[Begin]
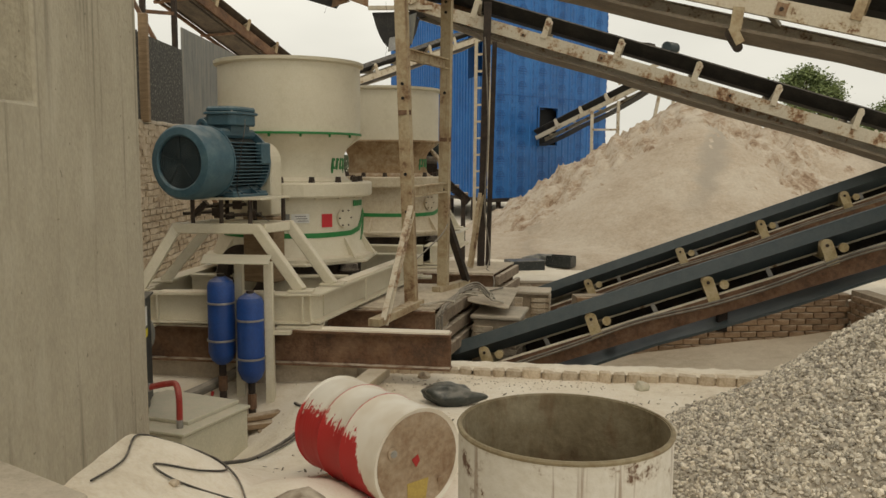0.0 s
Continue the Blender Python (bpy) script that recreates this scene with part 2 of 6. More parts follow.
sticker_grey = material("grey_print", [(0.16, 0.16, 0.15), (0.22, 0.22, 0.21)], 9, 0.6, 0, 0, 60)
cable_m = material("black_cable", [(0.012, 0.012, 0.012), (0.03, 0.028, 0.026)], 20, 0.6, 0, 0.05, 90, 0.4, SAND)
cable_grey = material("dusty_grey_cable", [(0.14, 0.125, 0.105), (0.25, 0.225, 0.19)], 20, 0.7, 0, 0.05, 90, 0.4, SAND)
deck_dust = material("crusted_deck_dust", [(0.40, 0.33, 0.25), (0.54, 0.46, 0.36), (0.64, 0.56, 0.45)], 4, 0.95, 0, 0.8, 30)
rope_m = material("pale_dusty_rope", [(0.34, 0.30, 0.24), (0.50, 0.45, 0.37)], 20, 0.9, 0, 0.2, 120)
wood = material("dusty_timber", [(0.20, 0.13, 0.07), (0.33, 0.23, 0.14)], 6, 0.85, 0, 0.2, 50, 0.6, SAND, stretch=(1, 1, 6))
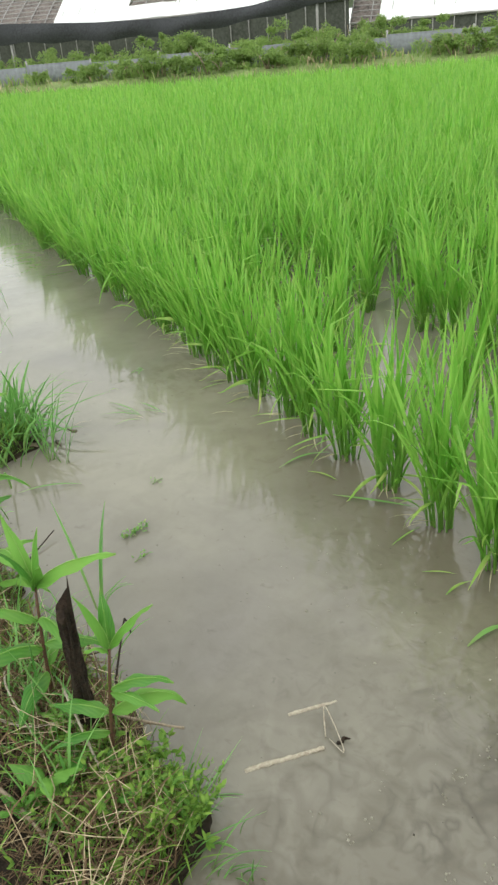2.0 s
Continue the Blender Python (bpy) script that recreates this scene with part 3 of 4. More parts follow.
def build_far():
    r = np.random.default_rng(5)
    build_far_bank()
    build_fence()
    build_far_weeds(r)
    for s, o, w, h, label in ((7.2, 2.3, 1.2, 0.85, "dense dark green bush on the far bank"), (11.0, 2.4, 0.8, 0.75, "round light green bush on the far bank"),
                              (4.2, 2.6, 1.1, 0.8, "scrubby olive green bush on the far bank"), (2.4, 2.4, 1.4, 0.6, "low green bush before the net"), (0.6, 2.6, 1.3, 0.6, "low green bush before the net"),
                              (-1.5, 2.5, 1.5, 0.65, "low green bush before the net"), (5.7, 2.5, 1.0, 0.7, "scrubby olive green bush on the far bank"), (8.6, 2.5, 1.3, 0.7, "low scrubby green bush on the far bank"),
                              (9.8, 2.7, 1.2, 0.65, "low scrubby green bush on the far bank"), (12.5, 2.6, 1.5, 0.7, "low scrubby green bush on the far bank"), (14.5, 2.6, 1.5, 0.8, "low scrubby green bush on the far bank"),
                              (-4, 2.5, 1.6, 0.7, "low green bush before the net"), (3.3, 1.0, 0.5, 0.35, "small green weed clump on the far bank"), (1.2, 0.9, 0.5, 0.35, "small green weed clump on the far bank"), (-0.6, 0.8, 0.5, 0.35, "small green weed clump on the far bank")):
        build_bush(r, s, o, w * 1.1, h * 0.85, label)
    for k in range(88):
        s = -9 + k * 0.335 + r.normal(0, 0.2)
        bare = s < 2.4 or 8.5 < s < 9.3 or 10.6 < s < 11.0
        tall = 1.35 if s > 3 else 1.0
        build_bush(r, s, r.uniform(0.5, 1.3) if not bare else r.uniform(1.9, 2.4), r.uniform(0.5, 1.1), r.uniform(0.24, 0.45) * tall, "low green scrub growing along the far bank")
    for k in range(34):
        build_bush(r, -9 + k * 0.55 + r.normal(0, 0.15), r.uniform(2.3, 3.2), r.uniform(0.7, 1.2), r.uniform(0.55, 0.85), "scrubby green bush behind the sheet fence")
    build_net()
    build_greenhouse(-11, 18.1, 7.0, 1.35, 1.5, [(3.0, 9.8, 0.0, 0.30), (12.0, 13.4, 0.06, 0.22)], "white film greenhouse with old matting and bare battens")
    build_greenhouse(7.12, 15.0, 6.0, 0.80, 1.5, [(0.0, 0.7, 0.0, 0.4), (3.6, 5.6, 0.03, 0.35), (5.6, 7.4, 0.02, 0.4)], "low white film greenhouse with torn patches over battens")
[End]
[Begin]
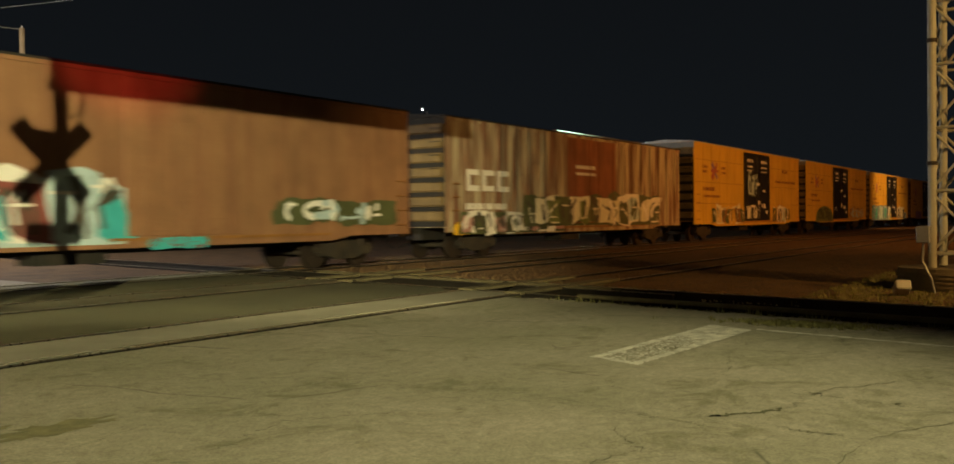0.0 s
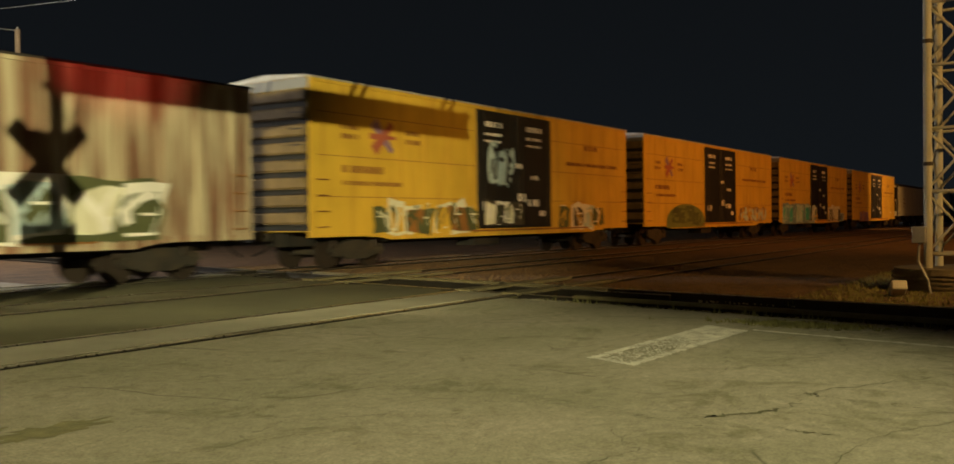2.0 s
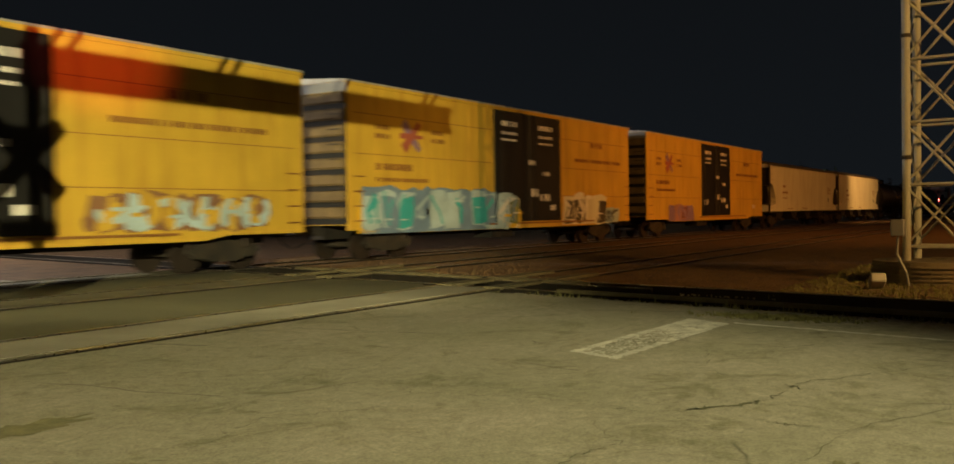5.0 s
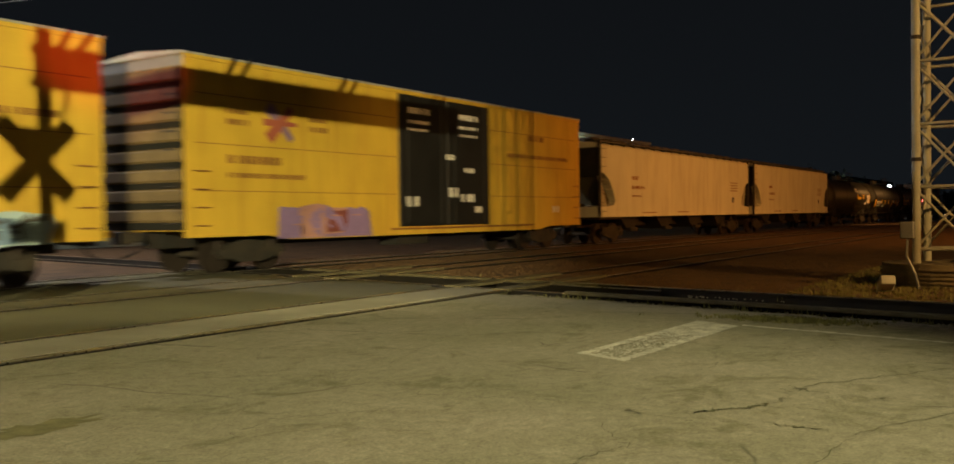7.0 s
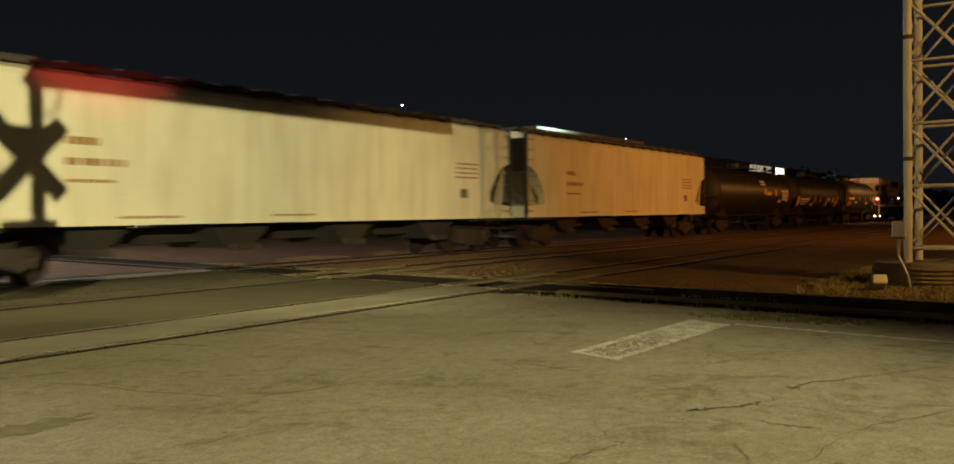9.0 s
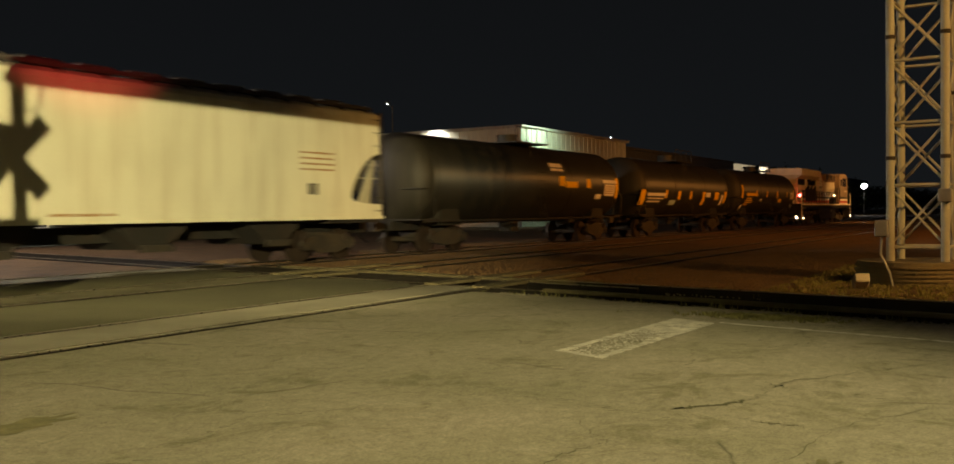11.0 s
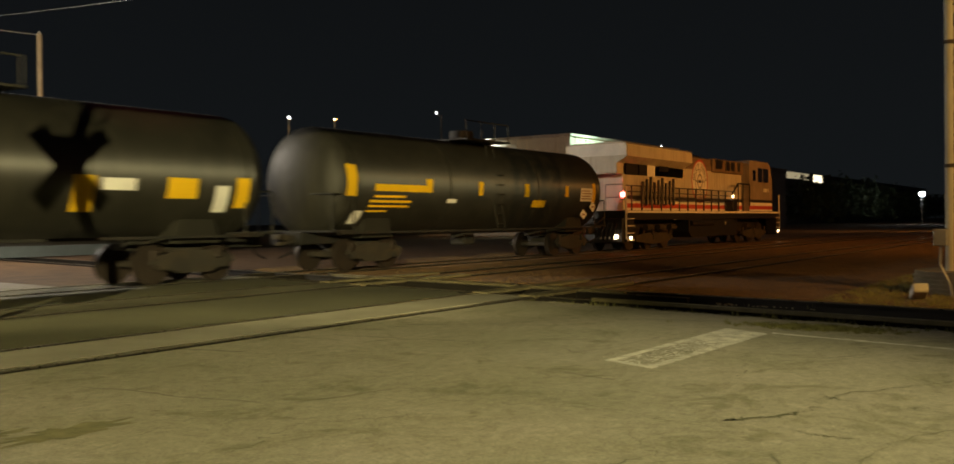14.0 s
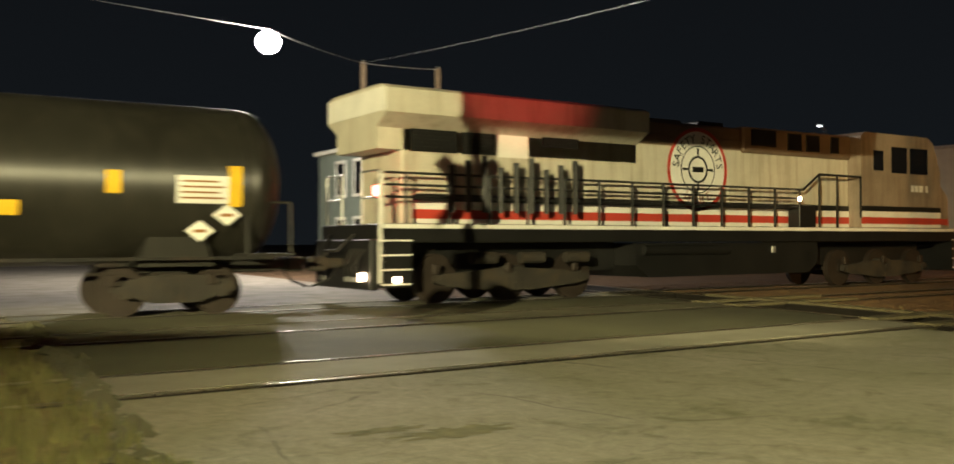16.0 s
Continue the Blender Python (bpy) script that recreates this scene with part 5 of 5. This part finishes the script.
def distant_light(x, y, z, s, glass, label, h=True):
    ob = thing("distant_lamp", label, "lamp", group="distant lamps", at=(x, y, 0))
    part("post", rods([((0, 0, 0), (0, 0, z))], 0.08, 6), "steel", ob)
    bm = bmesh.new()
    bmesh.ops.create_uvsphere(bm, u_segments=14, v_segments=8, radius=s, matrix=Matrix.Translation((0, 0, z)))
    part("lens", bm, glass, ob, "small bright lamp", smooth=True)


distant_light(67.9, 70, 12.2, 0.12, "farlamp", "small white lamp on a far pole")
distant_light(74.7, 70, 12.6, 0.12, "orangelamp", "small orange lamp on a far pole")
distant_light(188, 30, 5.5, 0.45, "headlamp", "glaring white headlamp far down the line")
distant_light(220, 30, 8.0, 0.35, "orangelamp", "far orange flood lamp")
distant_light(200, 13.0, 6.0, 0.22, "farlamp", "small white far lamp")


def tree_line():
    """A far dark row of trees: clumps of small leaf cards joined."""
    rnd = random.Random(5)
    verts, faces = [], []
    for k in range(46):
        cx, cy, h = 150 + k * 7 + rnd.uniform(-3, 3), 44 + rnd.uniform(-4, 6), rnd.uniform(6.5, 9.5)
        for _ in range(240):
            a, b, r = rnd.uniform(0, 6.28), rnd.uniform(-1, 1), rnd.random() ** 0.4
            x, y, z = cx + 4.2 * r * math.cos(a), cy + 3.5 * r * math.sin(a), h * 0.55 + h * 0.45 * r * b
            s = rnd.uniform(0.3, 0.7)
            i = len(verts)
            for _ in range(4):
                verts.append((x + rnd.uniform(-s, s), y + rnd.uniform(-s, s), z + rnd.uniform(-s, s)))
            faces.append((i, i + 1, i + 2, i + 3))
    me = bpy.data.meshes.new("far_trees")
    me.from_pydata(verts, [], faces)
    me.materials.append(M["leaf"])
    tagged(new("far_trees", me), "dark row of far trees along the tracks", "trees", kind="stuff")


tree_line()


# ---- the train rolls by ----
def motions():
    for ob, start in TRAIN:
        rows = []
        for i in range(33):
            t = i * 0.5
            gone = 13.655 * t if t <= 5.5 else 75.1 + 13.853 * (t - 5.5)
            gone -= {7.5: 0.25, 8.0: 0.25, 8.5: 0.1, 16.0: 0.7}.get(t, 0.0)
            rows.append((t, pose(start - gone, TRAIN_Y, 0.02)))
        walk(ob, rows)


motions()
[End]
* _EXERCISE BRIEF_
Wherever the word "parts" occurs in a line of the listing, copy that line.

* _RESULT OF THE TASK_
Continue the Blender Python (bpy) script that recreates this scene with part 2 of 6. More parts follow.
Continue the Blender Python (bpy) script that recreates this scene with part 3 of 4. More parts follow.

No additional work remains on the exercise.